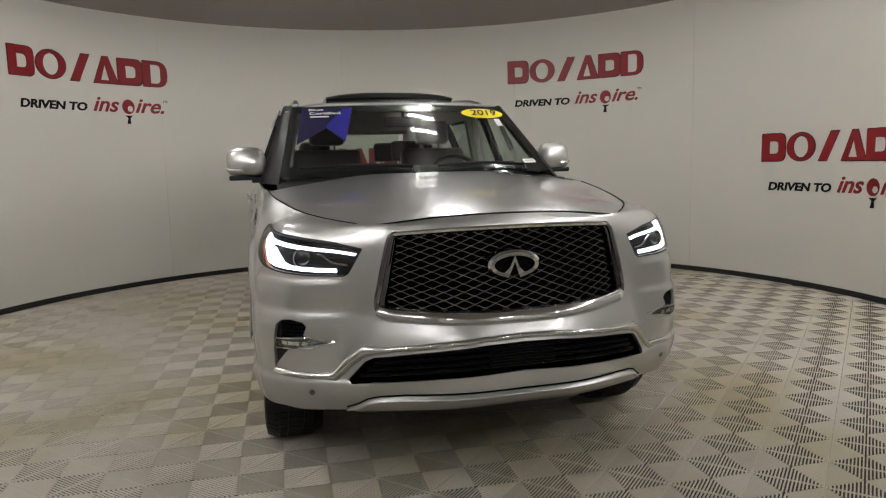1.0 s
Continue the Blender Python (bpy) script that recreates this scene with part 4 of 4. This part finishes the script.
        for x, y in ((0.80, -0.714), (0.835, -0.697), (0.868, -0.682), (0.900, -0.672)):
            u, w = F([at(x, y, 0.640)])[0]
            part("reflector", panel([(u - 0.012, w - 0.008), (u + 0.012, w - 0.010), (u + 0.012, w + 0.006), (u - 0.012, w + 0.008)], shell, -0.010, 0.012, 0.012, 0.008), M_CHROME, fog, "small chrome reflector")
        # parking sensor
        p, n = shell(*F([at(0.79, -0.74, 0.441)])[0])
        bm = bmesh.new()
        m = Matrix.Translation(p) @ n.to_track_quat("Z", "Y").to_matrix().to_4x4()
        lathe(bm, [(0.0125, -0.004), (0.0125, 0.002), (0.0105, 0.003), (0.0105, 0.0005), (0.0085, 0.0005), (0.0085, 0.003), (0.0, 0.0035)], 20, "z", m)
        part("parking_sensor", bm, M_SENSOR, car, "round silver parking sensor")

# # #

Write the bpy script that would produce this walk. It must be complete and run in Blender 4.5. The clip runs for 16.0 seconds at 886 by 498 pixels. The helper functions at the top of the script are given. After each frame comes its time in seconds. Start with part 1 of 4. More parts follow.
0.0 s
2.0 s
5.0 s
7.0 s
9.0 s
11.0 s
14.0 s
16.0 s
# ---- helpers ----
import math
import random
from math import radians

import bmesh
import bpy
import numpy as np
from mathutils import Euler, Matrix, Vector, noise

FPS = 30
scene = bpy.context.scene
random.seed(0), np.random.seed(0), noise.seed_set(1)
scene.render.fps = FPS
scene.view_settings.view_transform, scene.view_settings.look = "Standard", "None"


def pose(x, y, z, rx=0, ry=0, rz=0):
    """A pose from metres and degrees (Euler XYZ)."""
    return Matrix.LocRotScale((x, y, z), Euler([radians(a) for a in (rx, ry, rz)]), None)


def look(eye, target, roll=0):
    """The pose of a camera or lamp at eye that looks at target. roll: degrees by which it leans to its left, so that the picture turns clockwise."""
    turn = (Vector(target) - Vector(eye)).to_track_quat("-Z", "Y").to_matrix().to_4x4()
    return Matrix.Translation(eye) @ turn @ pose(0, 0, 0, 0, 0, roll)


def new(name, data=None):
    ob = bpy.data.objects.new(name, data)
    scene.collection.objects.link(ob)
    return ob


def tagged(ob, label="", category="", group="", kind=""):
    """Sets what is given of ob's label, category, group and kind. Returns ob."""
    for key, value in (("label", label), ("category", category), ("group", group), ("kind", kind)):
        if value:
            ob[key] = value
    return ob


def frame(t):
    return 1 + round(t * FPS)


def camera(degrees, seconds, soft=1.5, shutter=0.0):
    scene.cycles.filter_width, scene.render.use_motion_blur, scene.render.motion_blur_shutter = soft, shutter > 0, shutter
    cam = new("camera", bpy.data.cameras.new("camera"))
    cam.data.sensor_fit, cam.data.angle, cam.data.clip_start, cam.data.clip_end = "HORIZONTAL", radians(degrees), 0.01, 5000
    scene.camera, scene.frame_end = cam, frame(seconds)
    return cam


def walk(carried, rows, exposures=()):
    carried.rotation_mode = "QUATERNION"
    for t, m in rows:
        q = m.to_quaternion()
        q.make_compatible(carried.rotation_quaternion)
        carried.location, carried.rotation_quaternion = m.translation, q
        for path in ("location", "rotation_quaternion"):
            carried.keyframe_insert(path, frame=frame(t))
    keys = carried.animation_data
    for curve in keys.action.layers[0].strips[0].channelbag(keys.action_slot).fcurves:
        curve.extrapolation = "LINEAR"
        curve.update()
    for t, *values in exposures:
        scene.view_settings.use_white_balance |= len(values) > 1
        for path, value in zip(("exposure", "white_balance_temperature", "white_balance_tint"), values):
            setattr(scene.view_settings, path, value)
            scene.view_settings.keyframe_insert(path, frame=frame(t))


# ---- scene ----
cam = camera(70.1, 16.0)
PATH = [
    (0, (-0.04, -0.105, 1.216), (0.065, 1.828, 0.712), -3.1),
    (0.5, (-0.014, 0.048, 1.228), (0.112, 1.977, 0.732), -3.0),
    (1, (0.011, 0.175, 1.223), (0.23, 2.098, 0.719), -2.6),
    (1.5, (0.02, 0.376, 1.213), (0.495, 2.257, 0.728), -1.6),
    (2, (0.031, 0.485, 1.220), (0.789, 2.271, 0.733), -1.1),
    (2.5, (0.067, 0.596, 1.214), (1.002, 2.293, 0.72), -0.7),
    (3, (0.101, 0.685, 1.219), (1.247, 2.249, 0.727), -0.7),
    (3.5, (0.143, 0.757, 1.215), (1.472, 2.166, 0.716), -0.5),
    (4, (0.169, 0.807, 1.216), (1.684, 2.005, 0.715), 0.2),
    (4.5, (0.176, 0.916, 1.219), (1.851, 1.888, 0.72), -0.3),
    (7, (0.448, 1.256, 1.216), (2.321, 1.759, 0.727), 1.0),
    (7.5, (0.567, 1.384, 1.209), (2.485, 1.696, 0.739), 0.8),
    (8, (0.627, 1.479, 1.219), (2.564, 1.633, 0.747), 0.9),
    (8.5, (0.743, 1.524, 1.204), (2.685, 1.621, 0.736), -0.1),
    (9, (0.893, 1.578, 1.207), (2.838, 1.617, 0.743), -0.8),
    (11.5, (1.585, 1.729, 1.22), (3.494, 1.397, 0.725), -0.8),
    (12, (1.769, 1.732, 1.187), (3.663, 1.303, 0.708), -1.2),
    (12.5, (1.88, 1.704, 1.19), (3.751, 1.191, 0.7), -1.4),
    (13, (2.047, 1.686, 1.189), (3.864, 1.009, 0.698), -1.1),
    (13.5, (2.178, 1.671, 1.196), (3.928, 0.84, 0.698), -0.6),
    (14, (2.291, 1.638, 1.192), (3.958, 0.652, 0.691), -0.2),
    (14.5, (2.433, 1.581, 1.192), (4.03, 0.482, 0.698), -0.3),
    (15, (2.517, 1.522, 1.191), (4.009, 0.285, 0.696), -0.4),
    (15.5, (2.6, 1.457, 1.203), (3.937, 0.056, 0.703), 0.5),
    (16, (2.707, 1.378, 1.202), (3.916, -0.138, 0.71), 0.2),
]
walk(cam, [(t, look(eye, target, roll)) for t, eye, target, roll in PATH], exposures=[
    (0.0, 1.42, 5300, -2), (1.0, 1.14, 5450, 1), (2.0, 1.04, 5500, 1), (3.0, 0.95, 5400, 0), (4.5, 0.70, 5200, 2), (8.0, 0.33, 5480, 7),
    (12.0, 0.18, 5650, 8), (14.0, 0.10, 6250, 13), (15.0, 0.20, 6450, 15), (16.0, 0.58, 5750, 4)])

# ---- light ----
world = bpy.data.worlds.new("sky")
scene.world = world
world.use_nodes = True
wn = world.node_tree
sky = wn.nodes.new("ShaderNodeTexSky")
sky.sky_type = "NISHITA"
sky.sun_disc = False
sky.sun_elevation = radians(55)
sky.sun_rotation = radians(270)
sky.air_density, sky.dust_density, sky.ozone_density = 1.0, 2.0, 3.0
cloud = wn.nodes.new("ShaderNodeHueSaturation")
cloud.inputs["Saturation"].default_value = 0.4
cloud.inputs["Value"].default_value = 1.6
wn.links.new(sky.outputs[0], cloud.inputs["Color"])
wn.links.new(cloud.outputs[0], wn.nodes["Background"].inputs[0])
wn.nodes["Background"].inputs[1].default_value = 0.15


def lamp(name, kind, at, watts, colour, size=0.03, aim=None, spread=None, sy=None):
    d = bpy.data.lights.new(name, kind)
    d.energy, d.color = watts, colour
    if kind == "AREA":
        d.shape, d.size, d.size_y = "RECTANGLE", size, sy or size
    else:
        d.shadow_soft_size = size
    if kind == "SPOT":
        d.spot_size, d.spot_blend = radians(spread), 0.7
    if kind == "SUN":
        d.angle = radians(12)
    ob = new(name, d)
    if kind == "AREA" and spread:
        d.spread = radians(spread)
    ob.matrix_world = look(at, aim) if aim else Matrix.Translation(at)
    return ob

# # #

WORK TO DO =
Starting at the line that holds "keys = carried.animation_data", copy each line exactly and stop after the line that holds "scene.view_settings.keyframe_insert(path, frame=frame(t))".

EXERCISE SOLUTION =
    keys = carried.animation_data
    for curve in keys.action.layers[0].strips[0].channelbag(keys.action_slot).fcurves:
        curve.extrapolation = "LINEAR"
        curve.update()
    for t, *values in exposures:
        scene.view_settings.use_white_balance |= len(values) > 1
        for path, value in zip(("exposure", "white_balance_temperature", "white_balance_tint"), values):
            setattr(scene.view_settings, path, value)
            scene.view_settings.keyframe_insert(path, frame=frame(t))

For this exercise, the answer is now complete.